Cavendish saluta il pubblico italiano durante la presentazione delle squadre
Alla Grand Départ di Firenze, l’avversario numero uno, tra lui e il record, sembra essere Jasper Philipsen, quel corridore versatile dallo spunto veloce, di cui parlavamo inizialmente, per eccellenza al giorno d’oggi. Tutti gli sprint della scorsa edizione sono finiti nelle sue mani. Ed è proprio il belga della Alpecin-Deceuninck ad essere superato a doppia velocità all’inizio dello sprint che chiude la quinta tappa. Una volata caotica e nervosa, alla quale Cavendish approda dopo aver rischiato di sfiorare il tempo massimo nelle precedenti dure frazioni. Ma oggi si sente rinnovato, chiede ai suoi compagni di squadra di tirare appena comincia la seconda metà del percorso. Resta sempre nelle prime posizioni del gruppo. Nell’ultimo chilometro la strada comincia a salire leggermente, il vento contrario soffia forte. Qualche treno comincia a spezzarsi per il tanto nervosismo, compreso il suo. Resta da solo. Così si piazza alla ruota del migliore, la ruota di Philipsen. Poco dietro di loro, Mads Pedersen scivola rovinosamente a terra, Axel Zingle fa saltare la bicicletta e lo supera in aria. Cav non se ne accorge e continua a spalleggiare, è il momento di alzarsi sui pedali. Trova un pertugio e si infila, una mossa veloce e raffinata come un pregiato colpo di precisione su un tavolo da biliardo. Qui il tavolo è la strada, le palline sono i corridori e non c’è nessuna buca da centrare. Così Cavendish ha campo libero davanti a sè, è in testa e cambia immediatamente traiettoria. Philipsen prova a seguirlo, invano. Taglia il traguardo con più di una bicicletta di vantaggio. Dominio. Vittoria numero trentacinque. Storia.
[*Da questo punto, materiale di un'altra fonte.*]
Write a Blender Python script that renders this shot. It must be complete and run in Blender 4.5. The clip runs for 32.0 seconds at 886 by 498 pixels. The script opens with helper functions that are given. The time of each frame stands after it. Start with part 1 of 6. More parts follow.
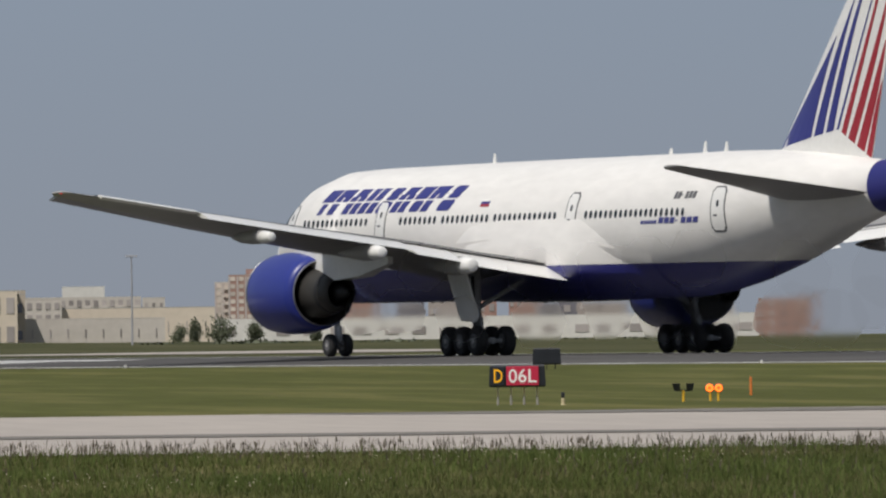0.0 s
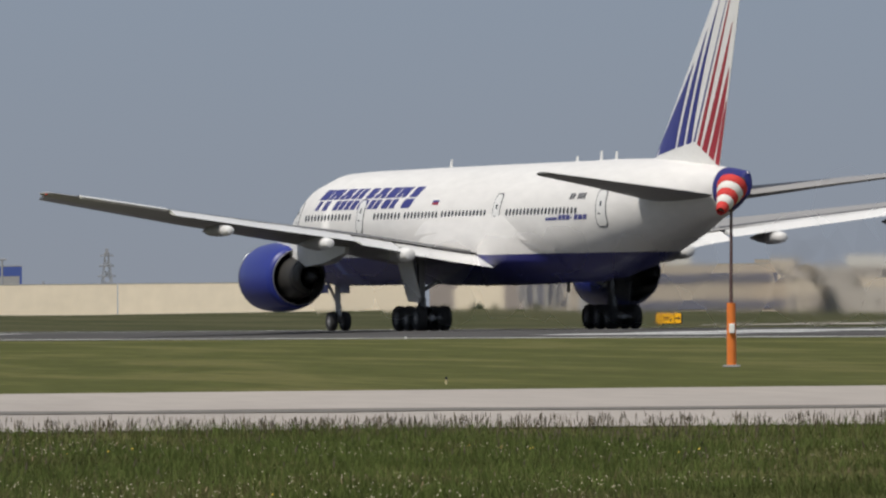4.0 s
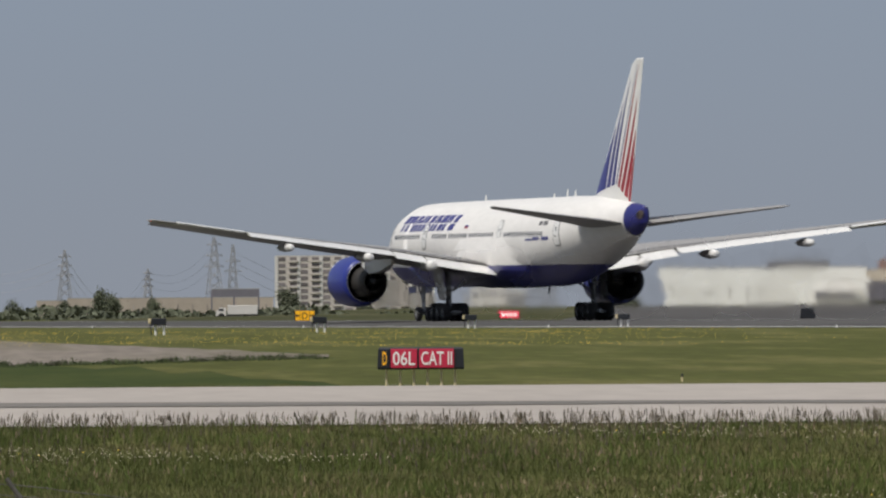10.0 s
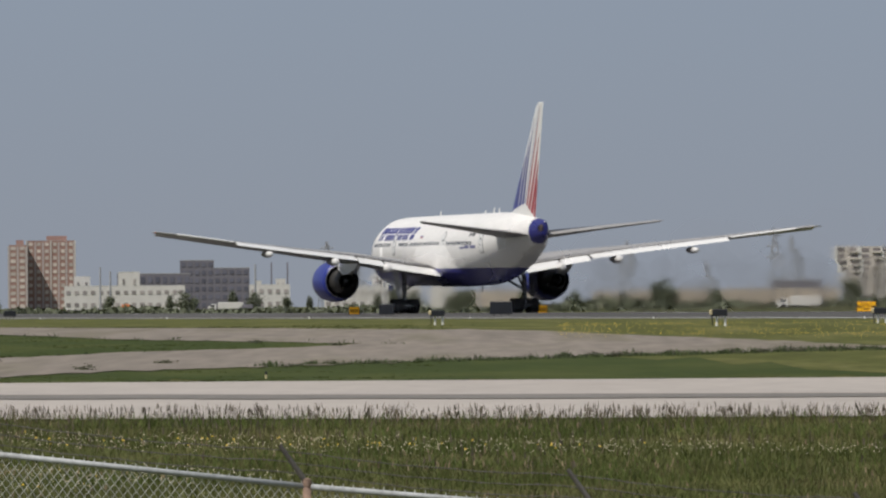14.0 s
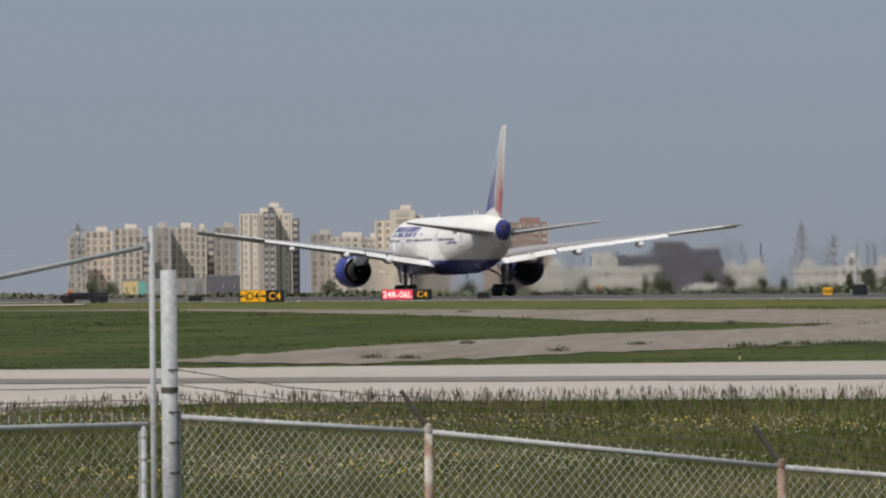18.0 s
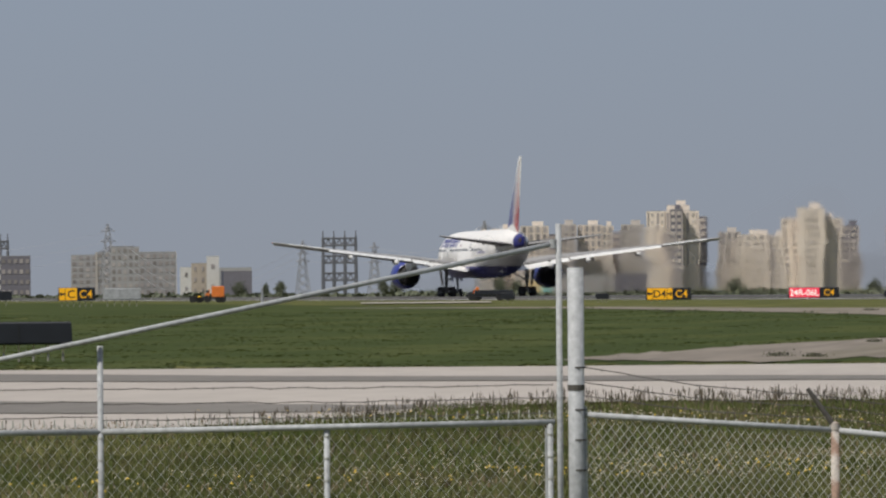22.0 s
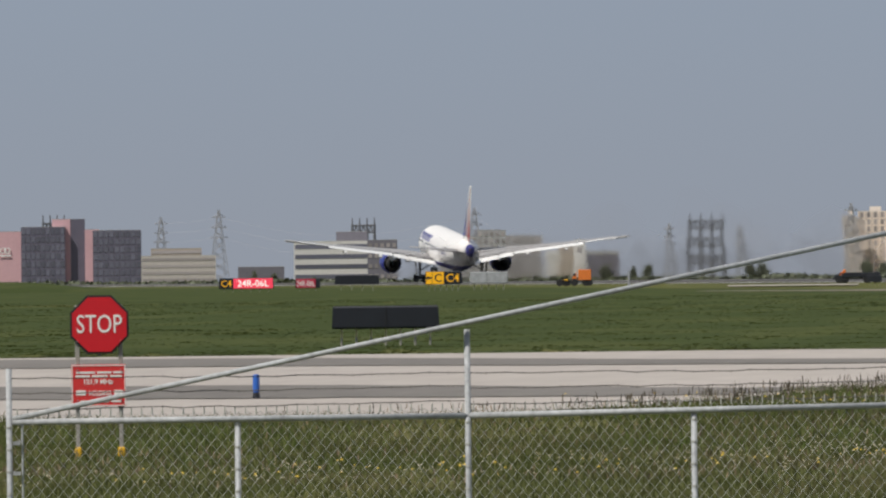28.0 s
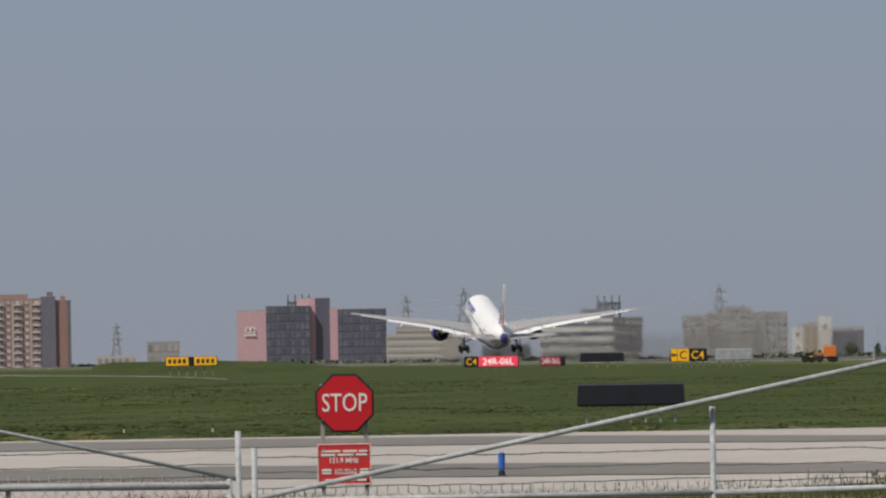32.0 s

«Nel 2007 io e Cav correvamo nella T-Mobile – ha raccontato Adam Hansen pochi giorni fa a CyclingNews – Durante un allenamento un altro corridore disse: “Facciamo finta di essere qualcuno. Io voglio essere Mario Cipollini, voi?” Le esatte parole di Mark furono: “Cavolo, io voglio essere Mark Cavendish”. Non voleva essere qualcun altro, ma se stesso. Credeva molto nelle sue potenzialità fin dall’inizio. In questi ultimi cinque anni non l’ho mai visto così felice di correre come oggi». Voleva essere solo e sempre Cav, il corridore più vincente di sempre al Tour de France.